Hafez shook his head.

Wounded Askars were straggling by us. One was holding a bloody cloth to his face, another was hobbling on a shredded leg. The exhausted Askars had stopped where the shallow gully and steep terraces gave them protection from direct fire. Some were stretched out on the ground. The spot would serve as our casualty collection point.

Shortly after we headed again down the valley, we bumped into another group of wounded Askars. Rod recognized their first sergeant, who was dripping blood down the right side of his trousers. He was waving his arms, begging us to stop. Four Askars hobbled over and threw themselves into the backseats, splashing blood all over the place. We drove them back to the collection point. The first sergeant was blubbering, begging us not to go back in. I was a little rough shoving him out of the truck. I was running out of time and patience. Once we dropped them off, we gunned it back down the track.

To our front, the narrow path opened up into a broad wash, layered with rocks the size of bowling balls. The dry riverbed ran straight to Ganjigal, still half a mile onward. On both sides of us lay the terraced hillsides running up to the two halves of the town, one on each side of the wash.

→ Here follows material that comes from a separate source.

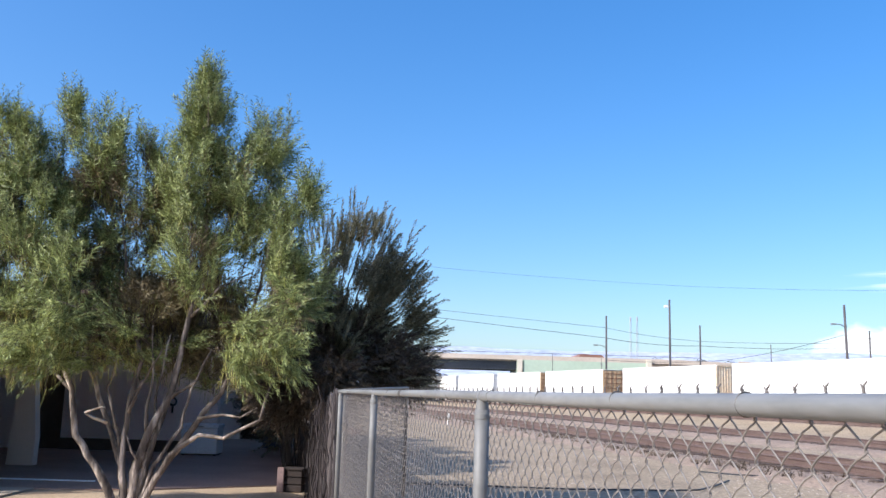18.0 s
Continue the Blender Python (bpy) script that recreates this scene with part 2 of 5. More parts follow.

I heard Staff Sgt. Kenefick on the radio.

“Everyone stop talking on the net,” he said. “I gotta get a medevac. I need to give a grid. Nine seven…”

His transmission broke up. I hastily scribbled the two digits on the side of my turret.

Seconds later, Valadez came up on the net.

“Fox 3-3, this is Fox 7,” he said. “From what I see, you better stay in the center of the wash. There are a lot of bad guys on both sides.”

That didn’t give Rod much room to maneuver. Where we were, the wash wasn’t sixty meters wide. Two Kiowas were up in front of us, following Swenson’s radio instructions. We were getting to a place where we couldn’t turn around, and couldn’t dodge and weave as the RPG smoke trails came at us.